Pour Saint François, la communication concerne aussi le dialogue religieux avec la richesse artistique et le patrimoine culturel de son peuple. Fort de cette vision, il fonde, à Annecy, avec son ami Antoine Favre, fin 1606, une académie dite « florimontane, » « car les muses fleurissent dans les montagnes de Savoie. »

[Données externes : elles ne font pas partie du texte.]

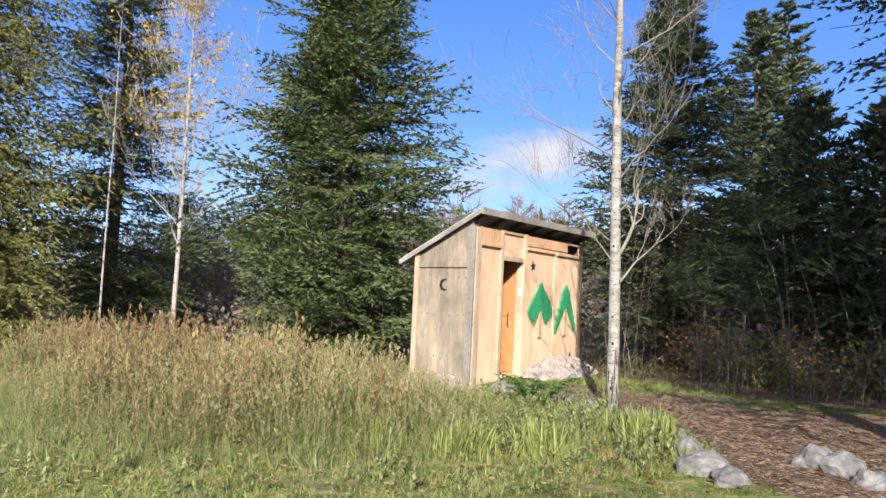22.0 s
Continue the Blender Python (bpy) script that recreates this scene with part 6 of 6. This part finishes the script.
# dark lush clumps in the lawn
k = 70
x, y = np.concatenate([gg.uniform(4, 13, k), gg.normal(10, 0.6, 8), gg.normal(8.1, 0.4, 6)]), np.concatenate([gg.uniform(4, 15, k), gg.normal(14.0, 0.3, 8), gg.normal(9.7, 0.3, 6)])
cx, cy = np.repeat(x, 9) + gg.normal(0, 0.13, 9 * len(x)), np.repeat(y, 9) + gg.normal(0, 0.13, 9 * len(x))
scatter("grass_clumps", "dark lush clumps of grass in the lawn", "grass", 147, cx, cy, TUFTS_TALL, [GRASS], gg.uniform(0.2, 0.5, len(cx)), tilt=0.6)

# low broad-leaved weeds between the path and the tall stand
k = 800
x, y = gg.uniform(3.8, 7.6, k), gg.uniform(-10.2, -7.2, k)
ok = (covers(x, y)[2] < 0.35) & (wobble(x, y, 1.5, 2.0) + gg.normal(0, 0.1, k) > 0.42) & (x + 0.9 * y < 0.2)
scatter("broad_weeds", "low broad-leaved green weeds beside the path", "weeds", 148, x[ok], y[ok], BROAD, [TWIG, WEED_GREEN], gg.uniform(0.10, 0.30, ok.sum()), tilt=0.25)
k = 260
x, y = gg.uniform(1.5, 9.0, k), gg.uniform(-15.5, -12.6, k)
ok = ~inside(x, y, HOUSE_POLY)
scatter("shade_plants", "dark low plants under the spruces", "weeds", 149, x[ok], y[ok], BROAD, [TWIG, WEED_DARK], gg.uniform(0.12, 0.38, ok.sum()), tilt=0.3)

# green grass patch beside the front heap, litter on the earth
k = 900
x, y = gg.normal(6.4, 0.75, k), gg.normal(-12.4, 0.4, k)
ok = ~inside(x, y, HOUSE_POLY)
scatter("stone_grass", "short grass and seedlings by the gravel", "grass", 150, x[ok], y[ok], TUFTS_ROUGH, [GRASS], gg.uniform(0.15, 0.45, ok.sum()), tilt=0.8)
k = 2600
x, y = gg.uniform(1.0, 6.5, k), gg.uniform(-13.0, -8.6, k)
ok = covers(x, y)[2] > 0.2
scatter("fallen_leaves", "curled brown leaves among the wood chips", "leaves", 151, x[ok], y[ok], [(LEAF_V, LEAF_F)], [LITTER], gg.uniform(0.03, 0.07, ok.sum()), tilt=0.7, z=0.012)

# patches of russet, dark and pale growth across the rough fields
gg = rnd(160)
k = 9000
a, r = gg.uniform(-0.15, 1.4, k), 24 + 85 * gg.uniform(0, 1, k) ** 0.9
x, y = r * np.cos(a), r * np.sin(a)
mark = wobble(x, y, 0.33, 7.0) + 0.6 * wobble(x, y, 0.9, 3.0)
ok = (mark > 0.93) & (ground(x, y) > POND_Z + 0.15) & (r < 75)
x, y, r, a = x[ok], y[ok], r[ok], a[ok]
tone = wobble(x, y, 0.12, 9.0) + gg.normal(0, 0.1, len(x))
for sel, mt, nm, lb in ((tone < 0.42, RUSSET, "russet_tufts", "russet dead tufts in the rough field"), ((tone >= 0.42) & (tone < 0.58), WEED_DARK, "dark_tufts", "dark green rough tufts in the field"), (tone >= 0.58, REED, "pale_tufts", "pale straw tufts in the field")):
    scatter(nm, lb, "grass", 161, x[sel], y[sel], TUFTS_TALL, [mt], gg.uniform(0.7, 1.7, sel.sum()) * (0.6 + r[sel] / 70), tilt=0.4)
# leafy weeds in the stand at the lawn's corner
x, y, gg = fill(TALL_POLY, 1500, 162)
ok = (x < 15.5) & (wobble(x, y, 1.1, 6.0) > 0.42)
x, y = x[ok], y[ok]
half = gg.uniform(0, 1, len(x)) < 0.5
hh_ = gg.uniform(0.5, 1.05, len(x)) * np.clip(0.5 + 0.5 * rim(x, y, TALL_POLY), 0, 1)
scatter("leafy_weeds", "dark leafy weeds in the tall grass", "weeds", 163, x[half], y[half], BROAD, [TWIG_RED, WEED_DARK], hh_[half], tilt=0.2)
scatter("leafy_weeds", "green leafy weeds in the tall grass", "weeds", 164, x[~half], y[~half], BROAD, [TWIG_RED, GRASS], hh_[~half], tilt=0.2)

# low mixed weeds, straw and yellow leaves between the lawn and the tall weeds
LOW_POLY = [(12.4, -1.4), (10.0, -2.4), (7.6, -3.0), (5.6, -4.2), (4.4, -5.6), (3.9, -7.2), (5.0, -9.0), (7.2, -9.6), (6.2, -7.4), (6.4, -5.8), (9.0, -3.9)]
x, y, gg = fill(LOW_POLY, 16000, 170)
mixed = gg.uniform(0, 1, len(x)) + 0.6 * (wobble(x, y, 1.3, 7.0) - 0.5)
for sel, mt, nm, lb in ((mixed < 0.36, WEED_GREEN, "low_weeds", "low bright green weeds at the lawn's edge"), ((mixed >= 0.36) & (mixed < 0.62), GRASS, "low_grass", "short green grass at the lawn's edge"), (mixed >= 0.62, WEED_STRAW, "low_straw", "short dry straw at the lawn's edge")):
    scatter(nm, lb, "grass", 171, x[sel], y[sel], TUFTS_ROUGH, [mt], gg.uniform(0.12, 0.38, sel.sum()) * (0.5 + 1.0 * wobble(x[sel], y[sel], 1.9)), tilt=0.9)
x, y, gg = fill(LOW_POLY, 1500, 172)
scatter("broad_weeds", "low broad-leaved green weeds at the lawn's edge", "weeds", 173, x, y, BROAD, [TWIG, WEED_GREEN], gg.uniform(0.08, 0.26, len(x)), tilt=0.4)
x, y, gg = fill(LOW_POLY, 1700, 174)
near = wobble(x, y, 0.9, 2.0) + gg.normal(0, 0.1, len(x)) > 0.42
scatter("fallen_leaves", "yellow fallen leaves among the low weeds", "leaves", 175, x[near], y[near], [(LEAF_V, LEAF_F)], [FALLEN], gg.uniform(0.035, 0.085, near.sum()), tilt=0.7, z=0.07)
# rank upright grass clumps before the outhouse
for px, py in ((5.25, -6.9), (4.75, -7.3), (4.25, -8.4), (4.55, -8.8), (6.0, -6.4)):
    cx, cy = gg.normal(px, 0.13, 34), gg.normal(py, 0.13, 34)
    scatter("grass_clump", "rank upright green grass clump", "grass", 176, cx, cy, TUFTS_TALL, [GRASS], gg.uniform(0.5, 1.2, 34), tilt=0.25)
# small pale leaves strewn over the lawn
k = 2600
x, y = gg.uniform(-6, 16, k), gg.uniform(-3, 16, k)
ok = y < np.interp(x, FIELD_X, FIELD_Y)
scatter("fallen_leaves", "small pale leaves strewn over the lawn", "leaves", 177, x[ok], y[ok], [(LEAF_V, LEAF_F)], [FALLEN], gg.uniform(0.025, 0.06, ok.sum()), tilt=0.5, z=0.035)
# brown brush in the rough ground below the fence
for k, (px, py, w, h) in enumerate(((50.0, 15.0, 1.6, 1.2), (47.5, 9.6, 2.0, 1.2), (46.5, 12.0, 1.6, 1.0), (51.5, 6.2, 1.8, 1.3), (44.0, 17.5, 1.4, 0.9))):
    shrub("bare_shrub", px, py, w, h, "brown tangled brush in the rough ground below the fence", 400 + k, RUSSET, TWIG_RED, n=420, size=.09, stems=14)
# lumpy green tussocks between the lawn and the hay field
gg = rnd(180)
k = 420
tx, ty = gg.uniform(-34, 4, k), gg.uniform(15, 46, k)
ok = np.hypot(tx + 15.5, ty - 19.1) > 2.2
tx, ty = tx[ok], ty[ok]
cx, cy = np.repeat(tx, 7) + gg.normal(0, 0.22, 7 * len(tx)), np.repeat(ty, 7) + gg.normal(0, 0.22, 7 * len(tx))
half = np.repeat(gg.uniform(0, 1, len(tx)) < 0.7, 7)
scatter("tussocks", "lumpy yellow-green tussocks in the rough grass", "grass", 181, cx[half], cy[half], TUFTS_TALL, [WITHERED], gg.uniform(0.4, 1.0, half.sum()), tilt=0.6)
scatter("tussocks", "lumpy dark green tussocks in the rough grass", "grass", 182, cx[~half], cy[~half], TUFTS_TALL, [WEED_DARK], gg.uniform(0.4, 1.0, (~half).sum()), tilt=0.6)
# sunlit leafy brush at the shaded wood's edge
for k, (px, py, w, h) in enumerate(((3.6, -14.9, 1.0, 0.8), (2.2, -14.2, 1.1, 0.9), (4.8, -14.2, 0.8, 0.6))):
    shrub("leafy_shrub", px, py, w, h, "yellow-green leafy brush under the spruces", 420 + k, WITHERED, BARK, n=700, size=.06, stems=12)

La communication est au service de la charité. Pour Saint François, aimer son prochain avec charité, c'est aimer Dieu en l'homme et l'homme en Dieu. Dans le contexte de son temps, il s'inspire de la vision de l'Évangile comme service aux autres, soin des pauvres et des souffrants, développant ainsi une communication avec une claire option de charité et de solidarité. « Prononcez fréquemment ces paroles divines du Sauveur : J'aime, Seigneur, Père éternel, ces gens, parce que vous les aimez, vous me les avez confiés comme frères et sœurs et vous voulez que je les aime comme vous les aimez » (Lettre 1173 à sœur de Cevron-Villette, février-mars 1616, en OEA XVII, 162).
Par sa solide formation philosophique, théologique, juridique et son expérience de Dieu, l'évêque de Genève a découvert que la communication est la clé fondamentale pour vivre la spiritualité, pour l'évangélisation et le gouvernement de son Diocèse.